Ito's group studies relationship between structures and their properties of bulk and interfaces of nanostructures in atomic scale, using transmission electron microscopy and its related spectroscopy techniques electron energy-loss spectroscopy and x-ray emission spectroscopy. Recent interests are on nanoscale anisotropy found in spin-electronic materials and structures, superconducting nanowires and ribbons.]
Professor Emeritus in Materials Science
Lurio's group studies structural and dynamic properties of fluids and complex materials primarily using x-ray and light scattering. Recent work includes studies of the structure and dynamics of thin polymer films and biomembranes, studies of the properties of liquid helium in confined geometries, and measurements of critical phenomena in binary fluid mixtures.

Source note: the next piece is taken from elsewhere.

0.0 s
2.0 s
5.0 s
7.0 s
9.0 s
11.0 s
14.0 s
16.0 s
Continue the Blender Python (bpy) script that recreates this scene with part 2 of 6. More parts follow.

Thompson's group studies surface, interface and bulk structures to understand the correlation between structure and physical properties. Current aspects of her research include studies in situ characterization using x-ray techniques at the Advanced Photon Source during processing of metal organic chemical vapor deposition (MOCVD) of nitrides and oxides. Her group also synthesizes and studies epitaxial thin films and surfaces, studying strain relaxation processes using real-time x-ray techniques and ex-situ atomic force microscopy, and the effect of surface and size on thin film properties at the nanoscale.
Van Veenendaal studies condensed-matter theory and in particular the interaction between x-rays and solids. The focus is on strongly correlated systems such as transition-metal and rare-earth compounds. The research involves, e.g. x-ray dichroism and inelastic x-ray scattering, magnetism, orbital and charge excitations. Methods include exact diagonalization of small clusters, many-body techniques, and analytical methods to study key features of spectroscopy.

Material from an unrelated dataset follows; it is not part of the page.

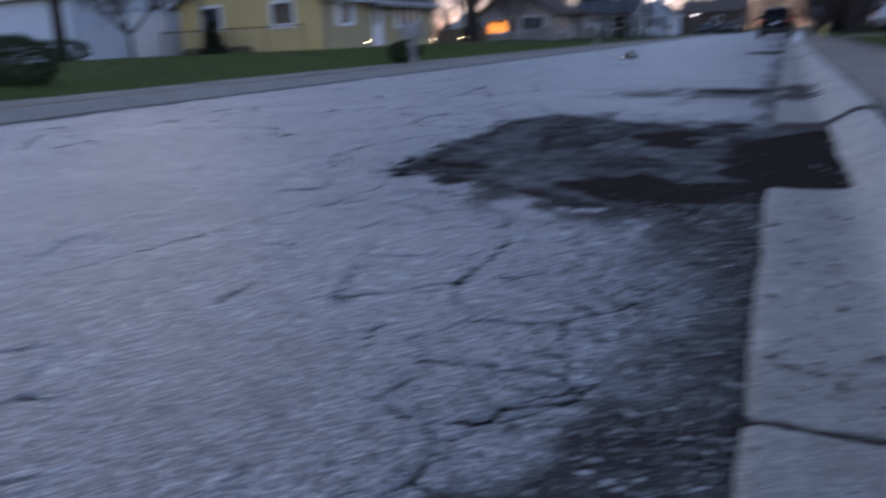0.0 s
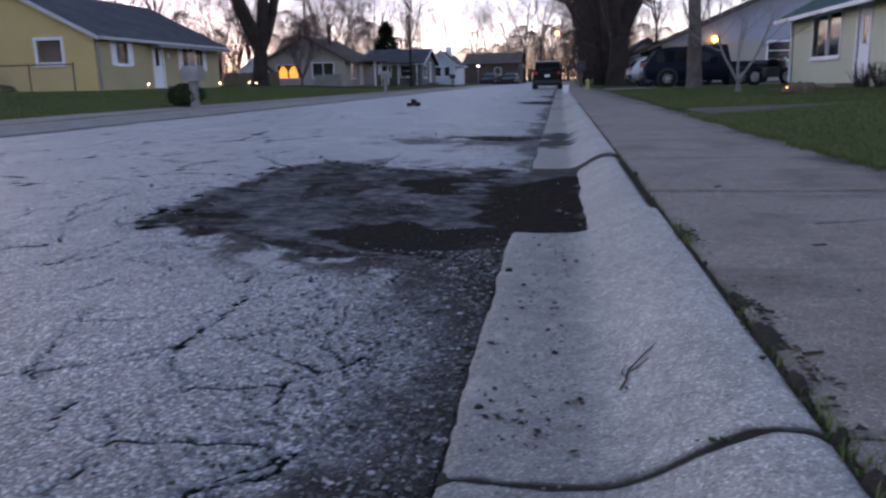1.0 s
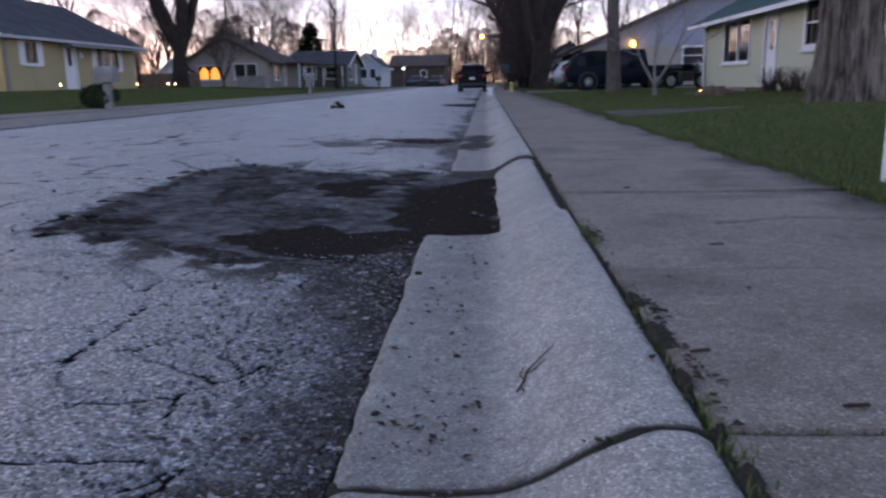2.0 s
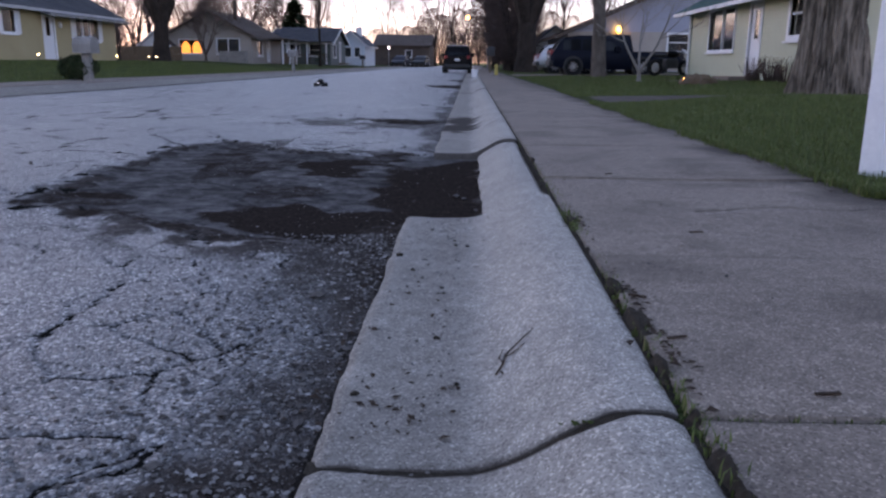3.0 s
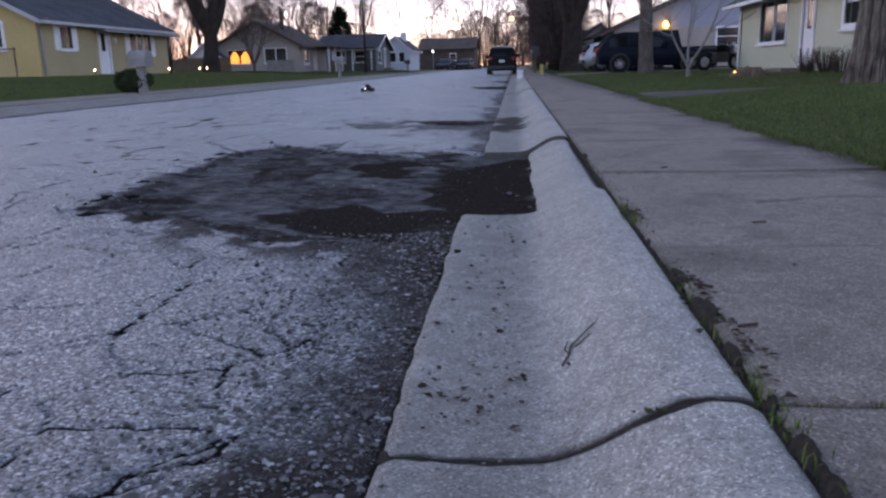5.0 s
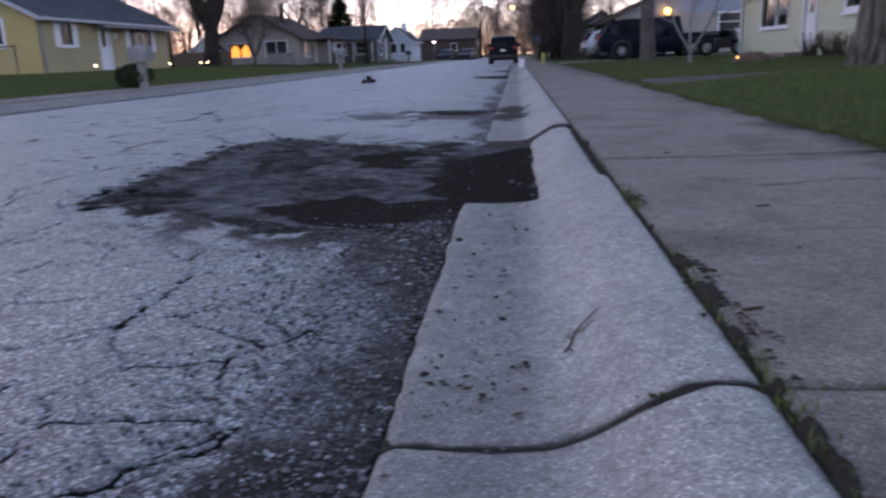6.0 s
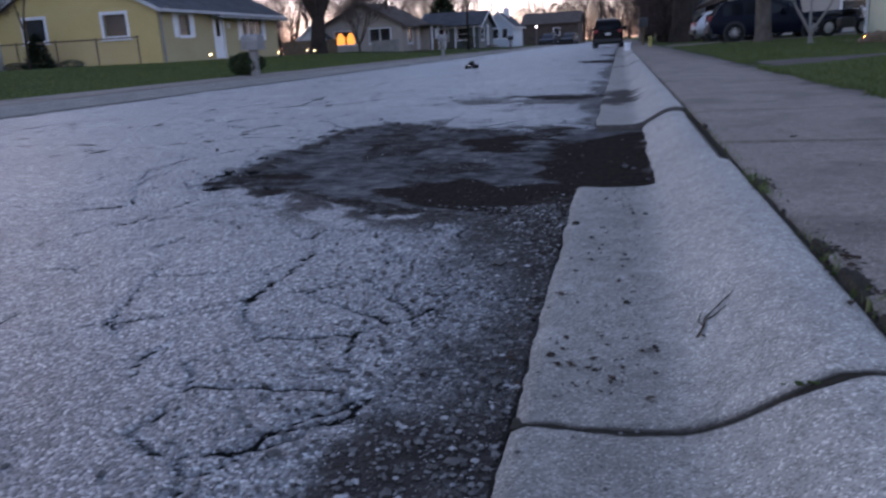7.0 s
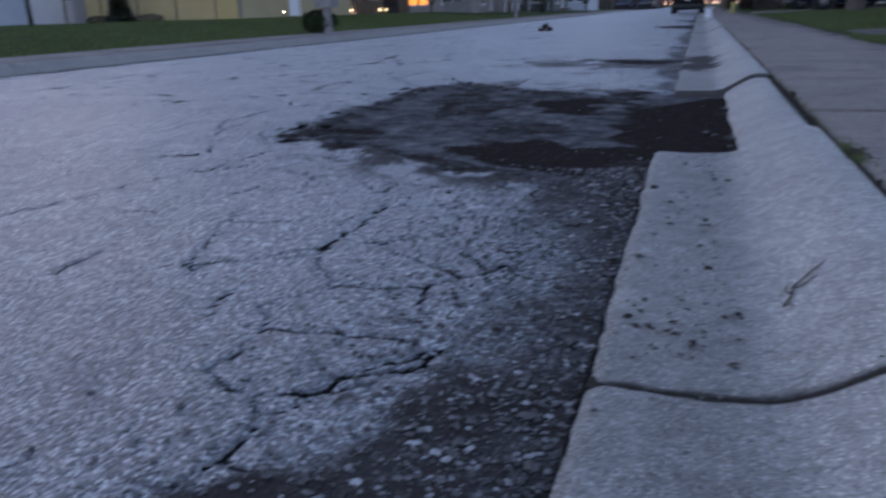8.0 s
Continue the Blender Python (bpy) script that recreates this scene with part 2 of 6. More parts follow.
NAVY = surface("navy_car_paint", (0.006, 0.008, 0.016), (0.008, 0.011, 0.022), 2, 60, 0.4, 0.02, 0.001, 0.1)
SILVER = surface("silver_car_paint", (0.4, 0.42, 0.44), (0.5, 0.51, 0.53), 2, 60, 0.3, 0.02, 0.001, 0.1, 0.4)
RUBBER = surface("tyre_rubber", (0.012, 0.012, 0.013), (0.025, 0.025, 0.025), 6, 60, 0.9)
ALLOY = surface("alloy_metal", (0.5, 0.5, 0.52), (0.62, 0.62, 0.63), 6, 60, 0.35, 0.1, 0.001, 0.1, 0.8)
TINT = surface("tinted_glass", (0.008, 0.01, 0.012), (0.012, 0.014, 0.016), 2, 10, 0.06, 0.0, 0.001, 0.05)
PLASTIC = surface("black_plastic", (0.015, 0.015, 0.016), (0.03, 0.03, 0.03), 8, 60, 0.6)
RED_LENS = glow("red_lamp_lens", (0.2, 0.014, 0.014), 0.03)
AMBER = glow("sodium_lamp_glow", (1.0, 0.36, 0.07), 5.0)
PORCH = glow("porch_lamp_glow", (1.0, 0.6, 0.1), 3.0)
# no lamp in the room: its light is put into the curtain as emission
CURTAIN_GLOW = glow("glowing_curtain", (1.0, 0.34, 0.06), 0.5)
GARDEN = glow("garden_lamp_glow", (1.0, 0.85, 0.45), 5.0)
HEAD = glow("white_lamp_glow", (0.95, 0.97, 1.0), 2.5)
PLATE = surface("plate_white", (0.6, 0.6, 0.6), (0.7, 0.7, 0.7), 3, 20, 0.5)
YELLOW_PLASTIC = surface("yellow_plastic", (0.4, 0.32, 0.08), (0.48, 0.38, 0.1), 3, 20, 0.5)


# ---- building helpers ----
def obj(name, verts, faces, material, parent=None, label="", smooth=False):
    me = bpy.data.meshes.new(name)
    me.from_pydata([tuple(v) for v in verts], [], [tuple(f) for f in faces])
    if smooth:
        me.shade_smooth()
    me.materials.append(material)
    ob = new(name, me)
    ob.parent = parent
    return tagged(ob, label)


def part(name, bm, material, parent=None, label="", smooth=False):
    bmesh.ops.recalc_face_normals(bm, faces=bm.faces)
    me = bpy.data.meshes.new(name)
    bm.to_mesh(me)
    bm.free()
    if smooth:
        me.shade_smooth()
    me.materials.append(material)
    ob = new(name, me)
    ob.parent = parent
    return tagged(ob, label)


def thing(name, at, label, category, group="", kind="", turn=0.0):
    e = new(name)
    e.empty_display_size = 0.2
    e.matrix_world = pose(*at, 0, 0, turn)
    return tagged(e, label, category, group, kind)


def box(bm, x0, x1, y0, y1, z0, z1, bevel=0.0):
    r = bmesh.ops.create_cube(bm, size=1.0)
    for v in r["verts"]:
        v.co = Vector(((x0 + x1) / 2 + v.co.x * (x1 - x0), (y0 + y1) / 2 + v.co.y * (y1 - y0), (z0 + z1) / 2 + v.co.z * (z1 - z0)))
    if bevel:
        edges = list({e for v in r["verts"] for e in v.link_edges})
        bmesh.ops.bevel(bm, geom=edges, offset=bevel, segments=2, profile=0.5, affect="EDGES")
    return r["verts"]


def boxes(*rows, bevel=0.0):
    bm = bmesh.new()
    for r in rows:
        box(bm, *r, bevel=bevel)
    return bm


def ball(bm, at, size, sub=2, jitter=0.0, rng=random):
    r = bmesh.ops.create_icosphere(bm, subdivisions=sub, radius=1.0)
    for v in r["verts"]:
        k = 1 + rng.uniform(-jitter, jitter)
        v.co = Vector((at[0] + v.co.x * size[0] * k, at[1] + v.co.y * size[1] * k, at[2] + v.co.z * size[2] * k))


def rod(bm, a, b, r0, r1=None, sides=10):
    a, b = Vector(a), Vector(b)
    d = b - a
    m = Matrix.Translation((a + b) / 2) @ d.to_track_quat("Z", "Y").to_matrix().to_4x4()
    bmesh.ops.create_cone(bm, cap_ends=True, segments=sides, radius1=r0, radius2=r0 if r1 is None else r1, depth=d.length, matrix=m)


TABLE = np.random.RandomState(7).rand(256, 256)


def vnoise(x, y, k=0):
    x, y = np.asarray(x, float) + 17.3 * k, np.asarray(y, float) - 9.1 * k
    ix, iy = np.floor(x).astype(int), np.floor(y).astype(int)
    fx, fy = x - ix, y - iy
    fx, fy = fx * fx * (3 - 2 * fx), fy * fy * (3 - 2 * fy)
    a, b = TABLE[ix % 256, iy % 256], TABLE[(ix + 1) % 256, iy % 256]
    c, d = TABLE[ix % 256, (iy + 1) % 256], TABLE[(ix + 1) % 256, (iy + 1) % 256]
    return (a * (1 - fx) + b * fx) * (1 - fy) + (c * (1 - fx) + d * fx) * fy


def fbm(x, y, octaves=4, k=0):
    s, amp, tot = 0.0, 1.0, 0.0
    for o in range(octaves):
        s = s + amp * vnoise(x * 2 ** o, y * 2 ** o, k + 3 * o)
        tot += amp
        amp *= 0.5
    return s / tot


def smooth01(a, b, v):
    t = np.clip((v - a) / (b - a), 0, 1)
    return t * t * (3 - 2 * t)


def cells(x, y, k=0):
    """Distance between the nearest and the second nearest of scattered seeds: small along the borders of broken plates."""
    ix, iy = np.floor(x).astype(int), np.floor(y).astype(int)
    f1, f2 = np.full(np.shape(x), 9.0), np.full(np.shape(x), 9.0)
    for dx in (-1, 0, 1):
        for dy in (-1, 0, 1):
            jx, jy = ix + dx, iy + dy
            px, py = jx + TABLE[(jx + k) % 256, jy % 256], jy + TABLE[jy % 256, (jx + 91 + k) % 256]
            d = np.hypot(px - x, py - y)
            f2 = np.minimum(f2, np.maximum(f1, d))
            f1 = np.minimum(f1, d)
    return f2 - f1


def grid_faces(nx, ny):
    i = np.arange((nx - 1) * (ny - 1))
    a = i // (nx - 1) * nx + i % (nx - 1)
    return np.stack([a, a + 1, a + nx + 1, a + nx], 1)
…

The theoretical research in Winkler's group is centered around spin-dependent phenomena in solid state systems. Questions of interest include spin-orbit coupling, spin dynamics, and transport and optics in systems with reduced dimensionality. Numerical studies are complemented by simple and transparent analytical models that capture the important physics. Computer-algebra systems represent an important tool for this work.
Xiao's group currently works in the field of nanoscience, with emphasis on superconductivity in confined geometries. Various synthesis approaches have been developed or used to fabricate superconductors in the forms of nanowires, nanoribbons, shape-controlled nanocrystals, and antidot arrays (films containing arrays of nanoscale holes). Size and shape effect on superconductivity and magnetic flux pinning and dynamics have been the research focus. Potential applications of nanomaterials are also explored, with current interest on development of robust hydrogen gas sensors with short response times and high sensitivities.